SEVENGÜL SÖNMEZ’in Balıklar, balıkçılar ve Sait Faik (*) yazısını okuyorum. Balık sezonunun açıldığı şu günlerde hem bir edebiyatçının dünyasına girmek hem de Ada’lı balıkçıların gözünden onu okumak ilgimi çekti.

Haberin Devamı

Yazarların, eleştirmenlerin bu konuda söylediklerini, yazdıklarını biliyoruz.

Balıkçı arkadaşlarının söylediklerinden bir bölümü yazıma aldım:

“Sait Faik balık tutmaya çok meraklıydı. Benim de bir sandalım vardı. Burada, orada lüfer tutulurdu. Kaşıkada’nın yakınlarında sürekli benim sandalımı istedi.

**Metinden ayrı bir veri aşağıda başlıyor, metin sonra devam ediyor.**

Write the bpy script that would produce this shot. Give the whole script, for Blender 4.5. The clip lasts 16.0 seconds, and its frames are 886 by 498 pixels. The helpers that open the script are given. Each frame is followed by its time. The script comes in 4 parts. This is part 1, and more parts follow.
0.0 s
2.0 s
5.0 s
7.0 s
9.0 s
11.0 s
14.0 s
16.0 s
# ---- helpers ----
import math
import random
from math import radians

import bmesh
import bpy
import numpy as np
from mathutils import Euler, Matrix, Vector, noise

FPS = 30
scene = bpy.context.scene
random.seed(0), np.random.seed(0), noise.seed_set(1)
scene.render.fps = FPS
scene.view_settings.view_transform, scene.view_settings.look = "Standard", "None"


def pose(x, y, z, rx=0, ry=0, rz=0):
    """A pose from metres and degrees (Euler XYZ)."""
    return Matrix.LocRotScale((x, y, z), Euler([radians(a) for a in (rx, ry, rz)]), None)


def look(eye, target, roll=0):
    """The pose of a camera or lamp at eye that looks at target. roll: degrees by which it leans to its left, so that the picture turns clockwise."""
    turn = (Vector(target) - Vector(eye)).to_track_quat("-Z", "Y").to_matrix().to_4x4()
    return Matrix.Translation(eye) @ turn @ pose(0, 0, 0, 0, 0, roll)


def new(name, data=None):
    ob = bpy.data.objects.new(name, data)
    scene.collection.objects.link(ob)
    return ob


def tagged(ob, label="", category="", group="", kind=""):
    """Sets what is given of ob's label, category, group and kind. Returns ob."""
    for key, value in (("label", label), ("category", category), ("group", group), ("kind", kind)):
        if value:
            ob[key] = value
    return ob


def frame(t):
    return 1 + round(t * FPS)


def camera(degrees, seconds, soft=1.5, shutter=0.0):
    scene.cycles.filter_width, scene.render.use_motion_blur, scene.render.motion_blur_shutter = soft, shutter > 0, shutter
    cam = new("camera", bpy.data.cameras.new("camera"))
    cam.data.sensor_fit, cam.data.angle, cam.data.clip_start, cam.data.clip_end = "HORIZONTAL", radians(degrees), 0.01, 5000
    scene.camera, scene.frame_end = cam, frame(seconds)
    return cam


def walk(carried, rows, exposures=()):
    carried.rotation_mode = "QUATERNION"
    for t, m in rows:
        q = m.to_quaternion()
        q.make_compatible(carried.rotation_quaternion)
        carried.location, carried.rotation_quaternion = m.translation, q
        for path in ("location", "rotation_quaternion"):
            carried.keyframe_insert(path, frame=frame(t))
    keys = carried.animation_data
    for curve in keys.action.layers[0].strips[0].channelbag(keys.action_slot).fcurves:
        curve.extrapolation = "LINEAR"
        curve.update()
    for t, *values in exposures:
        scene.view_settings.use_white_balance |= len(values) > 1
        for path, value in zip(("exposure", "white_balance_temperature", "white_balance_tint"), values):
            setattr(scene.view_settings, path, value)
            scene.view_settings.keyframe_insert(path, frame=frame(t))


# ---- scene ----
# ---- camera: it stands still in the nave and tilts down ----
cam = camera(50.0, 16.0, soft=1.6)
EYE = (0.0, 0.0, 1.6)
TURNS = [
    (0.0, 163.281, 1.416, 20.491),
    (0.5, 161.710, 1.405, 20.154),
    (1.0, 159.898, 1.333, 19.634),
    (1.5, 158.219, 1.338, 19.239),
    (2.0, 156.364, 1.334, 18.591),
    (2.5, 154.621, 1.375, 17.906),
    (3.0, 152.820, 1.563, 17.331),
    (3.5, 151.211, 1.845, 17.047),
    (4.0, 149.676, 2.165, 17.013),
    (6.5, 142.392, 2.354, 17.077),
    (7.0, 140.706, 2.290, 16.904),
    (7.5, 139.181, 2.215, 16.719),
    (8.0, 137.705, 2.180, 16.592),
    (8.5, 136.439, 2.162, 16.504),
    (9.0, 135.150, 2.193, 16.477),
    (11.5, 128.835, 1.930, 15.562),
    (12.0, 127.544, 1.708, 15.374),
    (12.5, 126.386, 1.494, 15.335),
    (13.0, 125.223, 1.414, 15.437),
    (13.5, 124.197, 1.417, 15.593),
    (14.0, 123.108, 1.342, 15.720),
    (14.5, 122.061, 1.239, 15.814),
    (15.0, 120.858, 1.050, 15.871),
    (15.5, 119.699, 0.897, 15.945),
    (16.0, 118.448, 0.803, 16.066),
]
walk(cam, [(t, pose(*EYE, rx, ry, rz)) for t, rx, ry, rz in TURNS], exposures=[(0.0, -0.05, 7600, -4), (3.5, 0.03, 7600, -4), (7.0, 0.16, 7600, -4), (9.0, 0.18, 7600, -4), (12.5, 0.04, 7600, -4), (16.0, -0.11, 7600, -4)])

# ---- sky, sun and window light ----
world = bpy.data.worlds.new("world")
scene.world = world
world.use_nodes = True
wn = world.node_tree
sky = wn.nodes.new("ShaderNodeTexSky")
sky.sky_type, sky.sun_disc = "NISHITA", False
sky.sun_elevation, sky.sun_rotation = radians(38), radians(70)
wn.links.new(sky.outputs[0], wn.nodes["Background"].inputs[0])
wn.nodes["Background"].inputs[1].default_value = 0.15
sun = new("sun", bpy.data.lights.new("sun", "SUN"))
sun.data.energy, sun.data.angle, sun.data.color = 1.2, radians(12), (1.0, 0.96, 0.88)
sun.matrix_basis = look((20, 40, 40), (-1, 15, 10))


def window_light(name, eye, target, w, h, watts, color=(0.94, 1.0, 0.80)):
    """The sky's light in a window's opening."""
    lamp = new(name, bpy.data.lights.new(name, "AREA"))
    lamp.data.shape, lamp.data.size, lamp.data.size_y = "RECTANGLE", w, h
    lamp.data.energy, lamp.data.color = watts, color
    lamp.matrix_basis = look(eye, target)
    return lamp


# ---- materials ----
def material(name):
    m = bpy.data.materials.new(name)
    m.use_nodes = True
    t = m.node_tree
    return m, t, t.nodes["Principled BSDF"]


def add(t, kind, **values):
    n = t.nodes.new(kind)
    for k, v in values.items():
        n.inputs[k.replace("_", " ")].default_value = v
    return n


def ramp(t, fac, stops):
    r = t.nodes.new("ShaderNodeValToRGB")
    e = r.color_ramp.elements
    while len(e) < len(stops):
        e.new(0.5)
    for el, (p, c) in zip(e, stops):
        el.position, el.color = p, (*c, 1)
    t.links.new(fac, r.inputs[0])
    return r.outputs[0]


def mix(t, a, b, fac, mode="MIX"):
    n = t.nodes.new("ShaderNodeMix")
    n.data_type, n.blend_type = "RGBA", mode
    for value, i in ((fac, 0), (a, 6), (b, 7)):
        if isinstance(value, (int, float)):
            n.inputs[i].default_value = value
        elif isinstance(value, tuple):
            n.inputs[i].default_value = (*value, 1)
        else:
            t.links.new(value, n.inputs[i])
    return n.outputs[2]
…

Ben de çok bıkmıştım. Sandalın üzerine ‘Beni sahibimden iste’ yazdım. Kıyıya gelirdi. Benim önümde bir reverans yapar; seni sahibinden istedim deyip sandalı alıp giderdi.” (Sait Faik’in Burgazadası’ndaki balıkçı arkadaşlarından Çetin Kayadurmuş.)

* * *

“ZAMANLA iyi bir balıkçı oldu. Bedri Rahmi gelirdi, yelkenli tekneyle balığa çıkarlardı. Bülent abinin teknesi vardı onunla çıkarlardı balığa. Bedri Rahmi ile Sivriada’ya gitmişler, orada yemişler içmişler. Hava bozmuş. Sait dönelim diye itiraz etmiş. Bedri Rahmi, dönmeyelim demiş, Sait olmaz annem bekler diyerek zorla geri getirmiş tekneyi kötü havada. O fırtınada Sivriada’dan buraya sabaha karşı dönebilmişler.” (Sait Faik’in Burgazadası’ndaki balıkçı arkadaylarından Hasan Çetinkaya)

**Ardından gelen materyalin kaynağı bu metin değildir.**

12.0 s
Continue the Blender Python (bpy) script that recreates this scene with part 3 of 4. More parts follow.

Yalın, içten bir kimlik haritası. Tutkunun içten bir dille anlatılması.

* * *

SAİT FAİK ABASIYANIK’ın öykülerinde Burgazadası’nın yerini, balıkçılarla, oradaki insanlarla ilişkisini yazmaya gerek yok.

Ömrünün son on yılını adada geçirdiğini düşünürsek, öykülerindeki yerini daha iyi algılayabiliriz.

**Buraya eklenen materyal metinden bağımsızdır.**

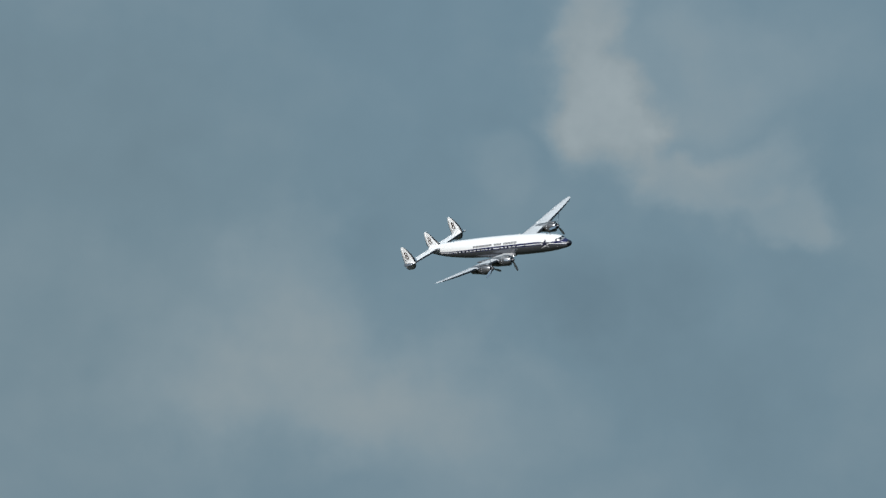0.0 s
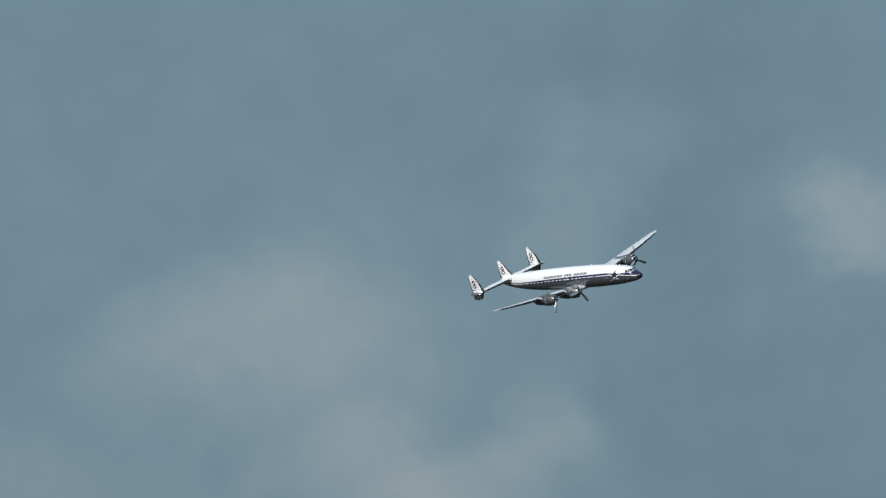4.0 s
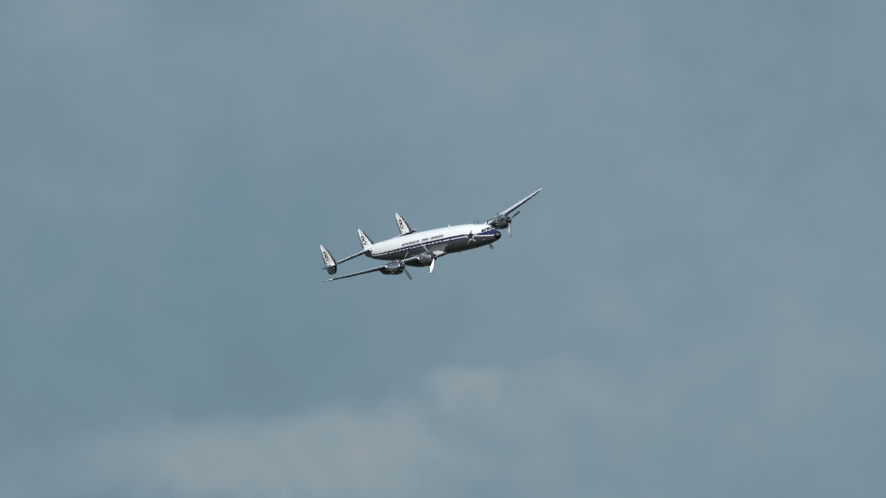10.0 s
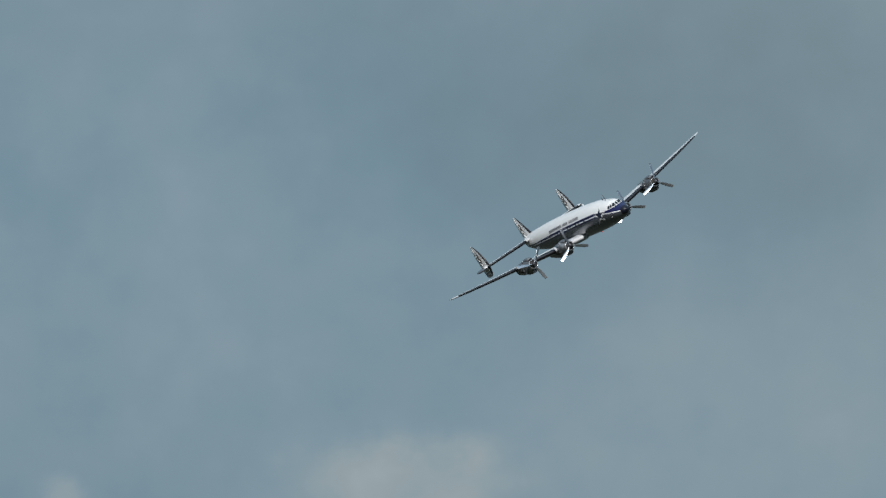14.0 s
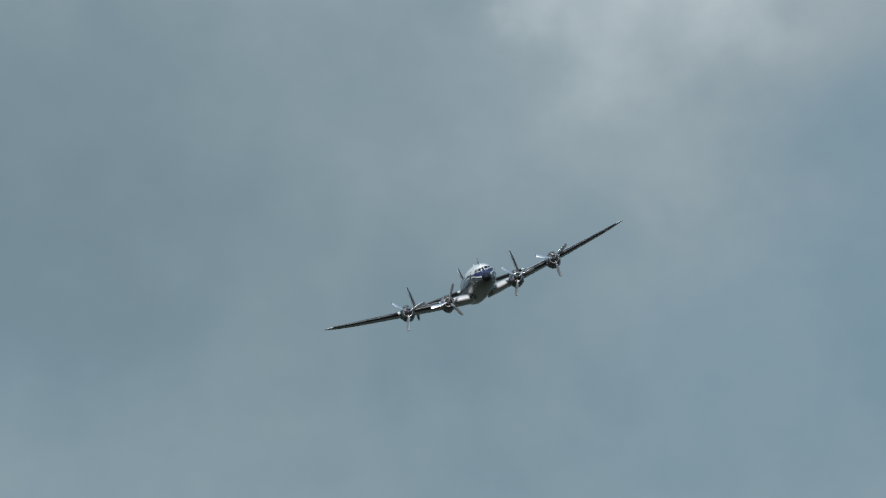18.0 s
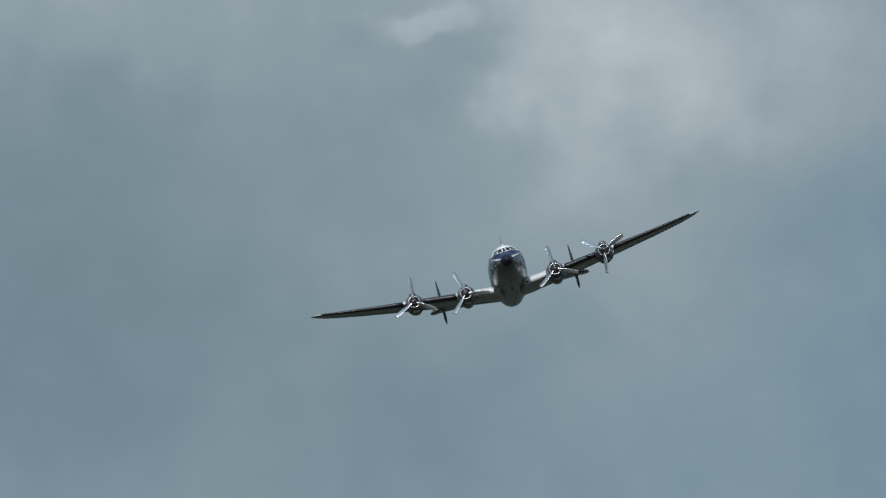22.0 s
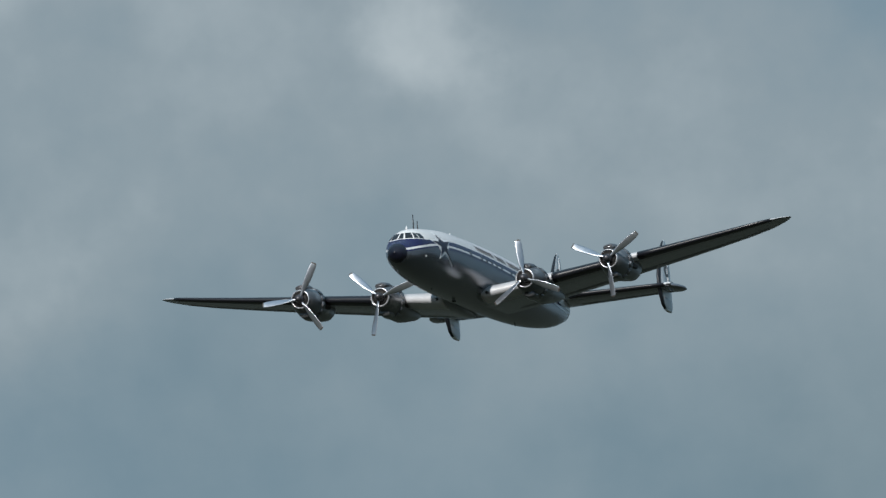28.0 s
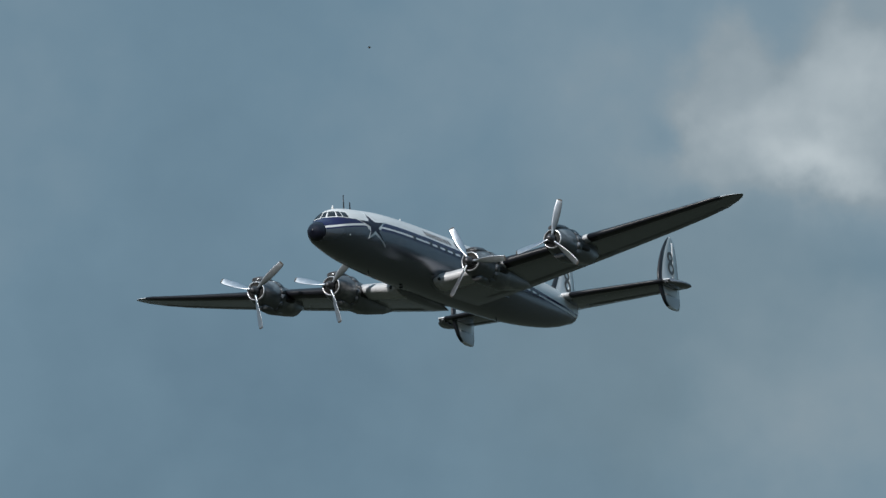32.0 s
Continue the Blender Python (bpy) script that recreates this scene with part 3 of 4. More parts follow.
def make_wing(side):
    ys = [0.9, 1.4, 1.9, 3.1, 4.3, 5.5, 6.7, 7.9, 9.1, 10.3, 11.5, 12.8, 14.0, 15, 16.0, 16.8, 17.4, 17.9, 18.2, 18.45, 18.6, 18.7, 18.78]
    loops = [mirrored(wing_loop(y), side) for y in ys]
    verts, faces = rings(loops)
    n, m = len(loops[0]), len(FRACTIONS) - 1
    index = [0 if (i % n) < m and ys[i // n] < 18.7 else 1 for i in range(len(faces) - 2)] + [1, 1]
    wing = part("wing", mesh_of("wing", verts, faces, [WING_TOP, BARE], index), plane, "tapered wing, pale grey above, bare metal below")
    # the root panel's off-white colour stands in for a bright reflection in metal
    for y0, y1, mat, name, label, until in ((10.15, 17.8, BLACK, "deicing_boot", "black rubber strip on the leading edge", 0.14),
                                            (5.2, 8.45, BLACK, "deicing_boot", "black rubber strip on the leading edge", 0.12),
                                            (1.15, 3.55, PALE, "leading_edge", "leading edge panel at the wing root, metal's reflection put into its off-white", 0.22),
                                            (4.9, 5.18, PALE, "leading_edge", "pale leading edge panel beside the nacelle", 0.10),
                                            (9.7, 10.13, PALE, "leading_edge", "pale leading edge panel beside the nacelle", 0.12)):
        loops = []
        stations = sorted({y0, y1} | {y0 + (y1 - y0) * k / 8 for k in range(9)} | {w[0] for w in WING if y0 < w[0] < y1})
        for y in stations:
            f = [s for s in (0.22, 0.18, 0.14, 0.12, 0.10, 0.07, 0.035, 0.012, 0.0) if s <= until]
            loops.append(mirrored([foil_point(y, s, 1, 0.02) for s in f if mat is PALE or s <= 0.07] + [foil_point(y, s, -1, 0.02) for s in reversed(f) if s > 0], side))
        verts, faces = rings(loops, caps=True)
        part(name, mesh_of(name, verts, faces, mat), wing, label)
    # flap and aileron, a little proud of the wing's skin
    for y0, y1, name in ((2.0, 10.4, "flap"), (10.5, 17.3, "aileron")):
        loops = []
        for k in range(7):
            y = y0 + (y1 - y0) * k / 6
            loops.append(mirrored([foil_point(y, s, 1, 0.012) for s in (1.0, 0.9, 0.79)] + [foil_point(y, s, -1, 0.012) for s in (0.79, 0.9)], side))
        verts, faces = rings(loops)
        index = [0 if (i % 5) < 2 else 1 for i in range(len(faces) - 2)] + [1, 1]
        part(name, mesh_of(name, verts, faces, [WING_TOP, BARE], index), wing)
    return wing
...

Balık tutmak konusunda hiç deneyim sahibi değilim, bir gün bile oltayı elime almış değilim.

Ama Galata Köprüsü’nden geçerken, meraklıların saatlerce orada balık beklediğini görürüm.

Çocukluğumdan beri bildiğim Beyoğlu’ndaki Balıkpazarı, ya da diğer adıyla Çiçek Pasajı’nda çeşitli balıklar satılırdı. Şimdi çok azaldı. Lokantalar, meyhaneler yerleşti onların yerine.

Balıkpazarı’ndaki meyhanelerde birçok yazar oturur, konuşurdu. Hâlâ da eski meyhane geleneğini sürdürenler var.

Genç yaşta ölen Muzaffer Tayyip Uslu’nun Balıkpazarı şiiriyle noktalıyorum yazımı:

“Geçme Muzaffer geçme Balıkpazarı’ndan / Bu yaz akşamı böyle / Koltuğunda bir okka ekmekle / Geçme Muzaffer geçme Balıkpazarı’ndan / Eski günler gelir aklına,/ Eski günler / Eski günler gelir de aklına / Oturup ağlarsın sonra,/ Ağlarsın,/ Geçme Muzaffer geçme Balıkpazarı’ndan / Başını derde sokarsın /  Karışmam.”

Haberin Devamı

(*) Sevengül Sönmez, Balıklar, Balıkçılar ve Sait Faik, Yemek ve Kültür, Üç Aylık Dergi, Yaz 2010, sayı 21.